Comment 9 Don Sanders 2004-04-20 10:48:34 UTC
> Ok! Look in RFCs together:
> RFC2183: "It specifies the "Content-Disposition" header field,
> which is optional and valid for any MIME entity ("message" or "body
> part")." In section 2: "Parameter values longer than 78 characters,
> or which contain non-ASCII characters, MUST be encoded as specified
> in [RFC 2184]." Go to RFC2184...
> "This memo also defines an extension to the encoded words defined
> in RFC 2047 to allow the specification of the language to be used
> for display as well as the character set."

Going to RFC2184 and reading it to see what the defined extension is 
leads me to section 4.

"4.  Parameter Value Character Set and Language Information

   Some parameter values may need to be qualified with character set
   or language information....

   Specifically, an asterisk at the end of a parameter name acts as an
   indicator that character set and language information may appear at
   the beginning of the parameter value. A single quote is used to
   separate the character set, language, and actual value information  
   in
   the parameter value string, and an percent sign is used to flag
   octets encoded in hexadecimal.  For example:

     Content-Type: application/x-stuff;
      title*=us-ascii'en-us'This%20is%20%2A%2A%2Afun%2A%2A%2A
"

As can be seen in bug:18062 the format used in the example in RFC 2184 
is the one used by KMail. Which makes sense since RFC2231"Obsoletes: 
2184", that is RFC2231 replaces but does not contradict RFC2184.

> I think, software corporations use this two RFCs. You said about
> KMail MUST support standart. Why KMail doesn't support they NOW?

Personally I interpret RFC2047 and RFC2184 as showing that KMail is 
strictly compliant, while Outlook is not. I believe this is 
consistent with Marc and Ingo's interpretations.

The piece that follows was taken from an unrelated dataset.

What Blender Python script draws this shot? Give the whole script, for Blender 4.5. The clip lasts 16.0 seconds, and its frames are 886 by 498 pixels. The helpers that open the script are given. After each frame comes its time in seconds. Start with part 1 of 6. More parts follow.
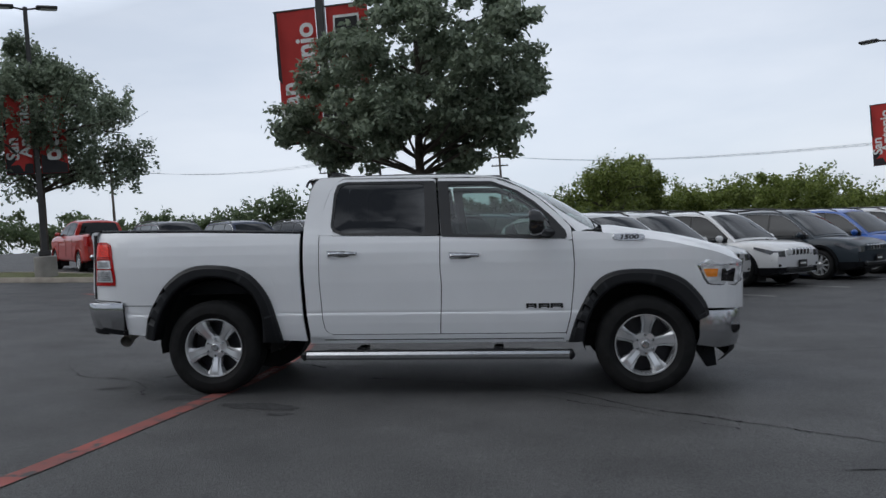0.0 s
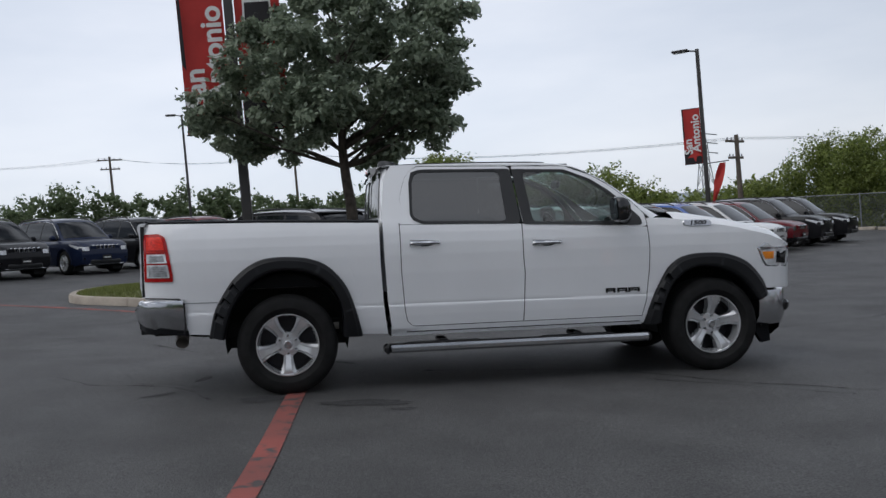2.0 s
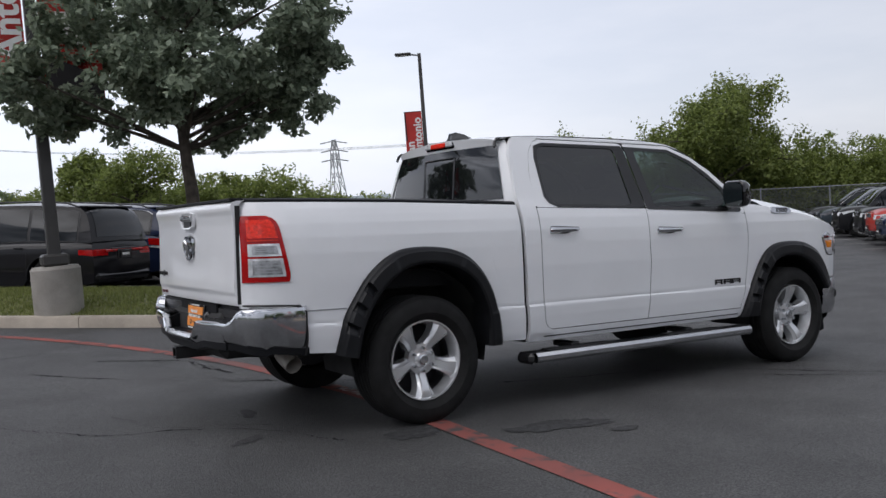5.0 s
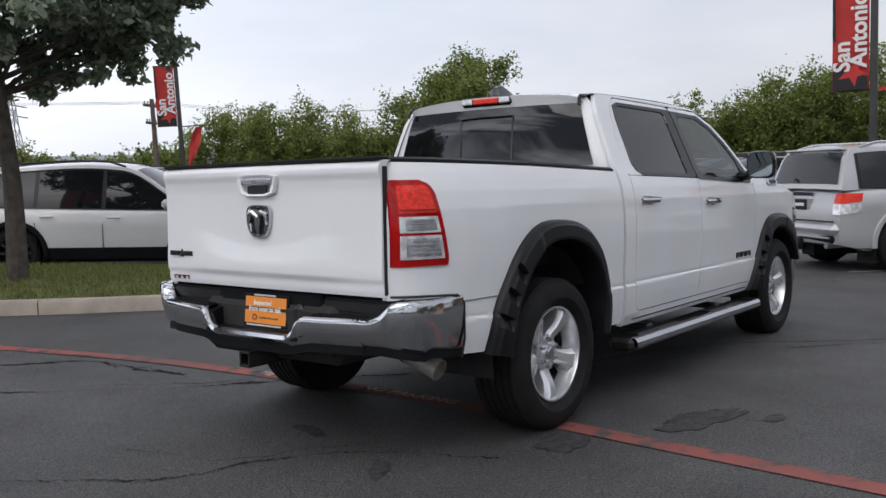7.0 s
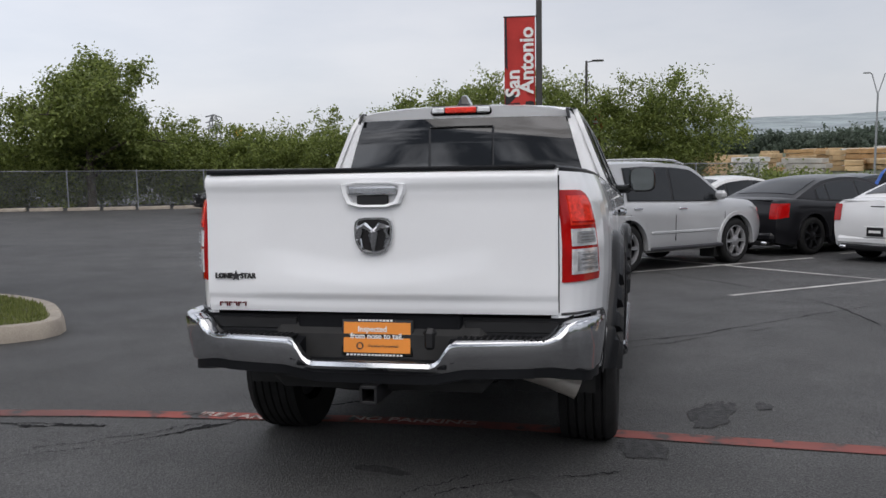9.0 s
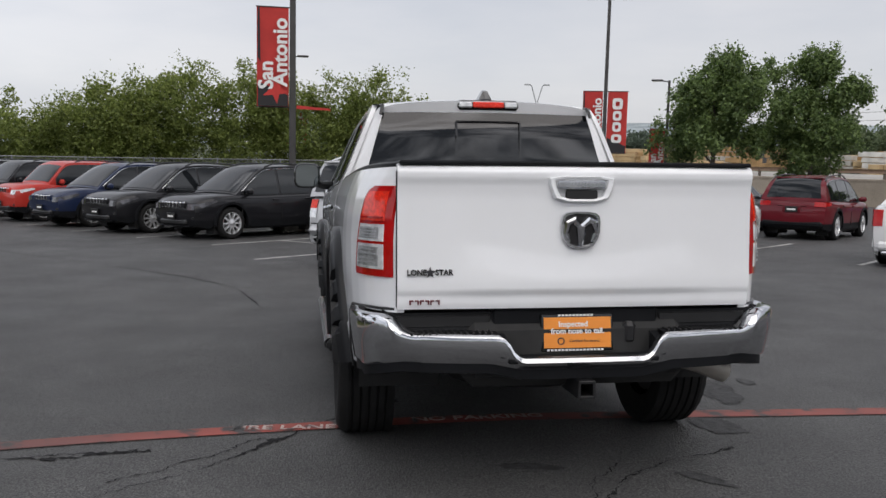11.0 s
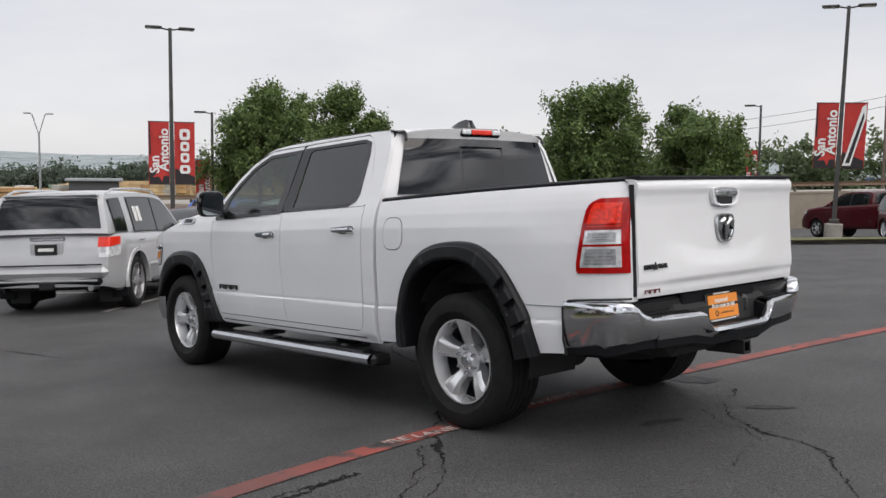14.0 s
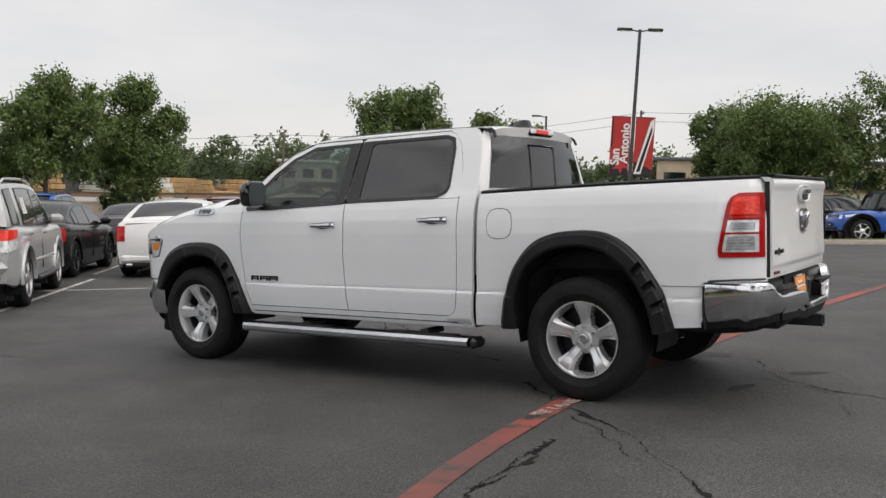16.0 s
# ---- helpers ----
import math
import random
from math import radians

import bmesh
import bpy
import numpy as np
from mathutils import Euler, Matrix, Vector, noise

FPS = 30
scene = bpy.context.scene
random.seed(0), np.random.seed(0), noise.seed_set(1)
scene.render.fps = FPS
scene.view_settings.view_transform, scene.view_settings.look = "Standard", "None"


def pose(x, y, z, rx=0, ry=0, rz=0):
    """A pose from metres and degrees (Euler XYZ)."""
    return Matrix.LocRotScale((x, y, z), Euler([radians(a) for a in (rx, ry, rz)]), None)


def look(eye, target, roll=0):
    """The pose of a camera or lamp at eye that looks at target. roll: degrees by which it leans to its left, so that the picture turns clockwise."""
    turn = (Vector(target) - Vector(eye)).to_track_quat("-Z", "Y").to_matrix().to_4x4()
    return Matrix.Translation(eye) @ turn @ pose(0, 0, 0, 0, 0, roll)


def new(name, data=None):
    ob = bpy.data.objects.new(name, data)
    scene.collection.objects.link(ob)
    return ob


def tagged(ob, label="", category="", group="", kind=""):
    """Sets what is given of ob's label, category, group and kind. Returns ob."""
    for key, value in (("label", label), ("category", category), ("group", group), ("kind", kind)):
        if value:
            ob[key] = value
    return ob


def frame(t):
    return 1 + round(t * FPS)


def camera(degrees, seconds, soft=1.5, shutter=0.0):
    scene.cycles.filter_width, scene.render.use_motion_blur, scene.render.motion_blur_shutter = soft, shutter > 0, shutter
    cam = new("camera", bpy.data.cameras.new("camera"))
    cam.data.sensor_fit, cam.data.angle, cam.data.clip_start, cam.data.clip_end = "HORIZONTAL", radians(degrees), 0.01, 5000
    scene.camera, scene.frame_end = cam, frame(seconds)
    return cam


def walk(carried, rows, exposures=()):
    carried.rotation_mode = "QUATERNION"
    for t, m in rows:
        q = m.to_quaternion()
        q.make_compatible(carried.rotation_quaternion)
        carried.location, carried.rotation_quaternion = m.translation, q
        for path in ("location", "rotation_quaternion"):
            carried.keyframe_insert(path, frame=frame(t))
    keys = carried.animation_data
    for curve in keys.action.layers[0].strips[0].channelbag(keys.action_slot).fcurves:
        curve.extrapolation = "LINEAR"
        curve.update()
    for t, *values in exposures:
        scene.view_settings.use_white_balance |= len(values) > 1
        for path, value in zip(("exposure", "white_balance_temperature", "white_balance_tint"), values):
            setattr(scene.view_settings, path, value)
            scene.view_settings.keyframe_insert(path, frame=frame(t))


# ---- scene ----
cam = camera(53.0, 16.0)
PATH = [
    (0, (1.0047, -8.3819, 1.3059), (0.5968, -4.403, 1.2584), -4.39),
    (0.5, (0.3509, -8.5541, 1.3467), (0.1934, -4.5574, 1.31), -4.68),
    (1, (-0.2959, -8.5075, 1.3843), (-0.2876, -4.5082, 1.3105), -4.70),
    (1.5, (-0.9623, -8.4542, 1.4244), (-0.7039, -4.4643, 1.3041), -4.70),
    (2, (-1.5914, -8.2604, 1.4274), (-0.9862, -4.3088, 1.2911), -4.94),
    (2.5, (-2.2129, -8.0185, 1.4746), (-1.2488, -4.1402, 1.3043), -5.24),
    (3, (-2.8018, -7.7583, 1.5089), (-1.4771, -3.989, 1.316), -5.41),
    (3.2, (-3.0143, -7.5863, 1.5257), (-1.5468, -3.8701, 1.3348), -5.63),
    (5.3, (-4.8325, -5.339, 1.5612), (-2.5526, -2.0665, 1.2565), -3.66),
    (5.5, (-4.9224, -5.0883, 1.5969), (-2.5424, -1.8934, 1.2397), -3.21),
    (6, (-5.2166, -4.5041, 1.6092), (-2.5528, -1.5466, 1.2122), -2.19),
    (6.5, (-5.514, -3.9377, 1.612), (-2.6485, -1.1823, 1.168), -2.32),
    (7, (-5.8058, -3.3675, 1.6582), (-2.6829, -0.9138, 1.1825), -2.68),
    (7.5, (-6.1146, -2.8517, 1.6858), (-2.7274, -0.781, 1.1968), -2.46),
    (8, (-6.3086, -2.2684, 1.7082), (-2.7115, -0.5867, 1.2257), -1.34),
    (8.5, (-6.5285, -1.69, 1.7287), (-2.7754, -0.393, 1.2471), -0.96),
    (9, (-6.5701, -1.0973, 1.7075), (-2.6931, -0.2353, 1.2324), -0.95),
    (9.2, (-6.5797, -0.8654, 1.7069), (-2.6752, -0.1392, 1.2298), -0.63),
    (11.3, (-6.5751, 1.5454, 1.6861), (-2.6989, 0.6753, 1.2185), 1.59),
    (11.5, (-6.5698, 1.7916, 1.6943), (-2.7312, 0.7599, 1.2461), 1.71),
    (12, (-6.4879, 2.3626, 1.6844), (-2.7749, 0.9369, 1.259), 1.43),
    (12.5, (-6.2945, 2.8882, 1.6605), (-2.7392, 1.1056, 1.2336), 0.94),
    (13, (-6.1567, 3.4533, 1.6437), (-2.8023, 1.3069, 1.2686), 0.76),
    (13.5, (-5.9097, 3.9408, 1.6023), (-2.7616, 1.4915, 1.3024), 0.35),
    (14, (-5.6421, 4.486, 1.5738), (-2.6489, 1.8511, 1.2612), 0.45),
    (14.5, (-5.3276, 4.9636, 1.5334), (-2.563, 2.0919, 1.2003), 0.59),
    (15, (-4.9735, 5.4485, 1.5251), (-2.3983, 2.4037, 1.2125), 0.85),
    (15.5, (-4.6396, 5.9007, 1.4917), (-2.2769, 2.6855, 1.2084), 1.78),
    (16, (-4.2072, 6.2693, 1.4711), (-2.0107, 2.9384, 1.1882), 1.70),
]
walk(cam, [(t, look(eye, target, roll)) for t, eye, target, roll in PATH], [(0.0, -0.58, 6050, 10), (1.5, -0.52, 6120, 11), (2.5, -0.5, 6180, 12), (3.2, -0.42, 6200, 13), (5.3, -0.17, 6250, 14), (9.0, -0.07, 6400, 13), (11.4, 0.06, 6540, 13), (12.5, 0.22, 6620, 13), (14.5, 0.21, 6720, 13), (16.0, 0.22, 6900, 12)])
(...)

> > > Why KMail must be incompatible e-mail
> > > client, even them users are ready to help developers to make
> > > really BEST e-mail client!? I don't understand your religious
> > > fanaticism!
> >
> > As I said personally I agree with you, and I find the current
> > situation to be unsatisfactory for cyrillic language uses. But
> > I'm outvoted.
> >
> > BTW there's no simple algorithm to create a latin string to
> > approximate a cyrillic string is there? If so that could be used
> > to rename cyrillic filenames to US-ASCII filenames.
>
> It isn't acceptable!

This is a shame.

> Don, please, read RFC2183/2184. 

I doubt discussing the RFCs further is going to be productive. 

I agree the current situation is unsatisfactory for cyrillic language 
users, and feel bad about this. If anyone (Ingo?) has a suggestion 
for how to improve the situation I'm interested.

Don.

Comment 10 Andrey Cherepanov 2004-04-20 14:47:47 UTC
> > > BTW there's no simple algorithm to create a latin string to
> > > approximate a cyrillic string is there? If so that could be used
> > > to rename cyrillic filenames to US-ASCII filenames.
> >
> > It isn't acceptable!
>
> This is a shame.
No, it's real require from my partners.

> > Don, please, read RFC2183/2184.
>
> I doubt discussing the RFCs further is going to be productive.
>
> I agree the current situation is unsatisfactory for cyrillic language
> users, and feel bad about this. If anyone (Ingo?) has a suggestion
> for how to improve the situation I'm interested.
I also glad to discuss this situation. In my opinion, there are two option in 
KMail settings: encode by RFC2231 standart (by default, right way :) and 
encode Content-Disposition by RFC2047 (only for other proprietary client 
compatibility!). But second variant MUST be realized. Possible, through my 
patch or another way.

Comment 11 Andrey Cherepanov 2004-04-22 14:03:52 UTC
*** Bug 80123 has been marked as a duplicate of this bug. ***
Comment 12 Ingo Klöcker 2004-05-01 16:18:34 UTC
RFCs are no standards? So you don't recognize the Internet Society as standardazation organisation? I advice that you read http://www.ietf.org/rfc/rfc2026.txt because you obviously don't know what you are talking about. Basically _all_ Internet related protocols and standards are made by the Internet Society and are published in form of RFCs. So your claim that RFCs are no standards and therefore don't need to be followed (that's what you wanted to imply with your claim, isn't it?) is outrageous.

And your talk about "inline" vs. "attachment" is also complete nonsense because this is in no way related to the way the MIME parameter values are encoded. Did you actually read (and understand) http://www.ietf.org/rfc/rfc2183.txt?
Comment 13 Andrey Cherepanov 2004-05-05 08:34:21 UTC
> RFCs are no standards? So you don't recognize the Internet Society as
> standardazation organisation? I advice that you read
> http://www.ietf.org/rfc/rfc2026.txt because you obviously don't know what
> you are talking about. Basically _all_ Internet related protocols and
> standards are made by the Internet Society and are published in form of
> RFCs. So your claim that RFCs are no standards and therefore don't need to
> be followed (that's what you wanted to imply with your claim, isn't it?) is
> outrageous.
>
> And your talk about "inline" vs. "attachment" is also complete nonsense
> because this is in no way related to the way the MIME parameter values are
> encoded. Did you actually read (and understand)
> http://www.ietf.org/rfc/rfc2183.txt?
I'm very sorry for my irascibility. I agree with you about meaning RFC as 
Internet standarts.

I read RFC 2183 and I understand what Microsoft/Mozilla teams think about 
preferred show attachment inline (heh! although their products don't support 
this feature in most cases) :)

Ingo, I don't want to dispute about valid RFC's support with you: you better 
developer aginst me. I only want to solve my very little problem. Will you 
help me?

Comment 14 Till Adam 2004-05-29 21:15:11 UTC
The "Outlook-compatible attachment naming" option has been added to the development version.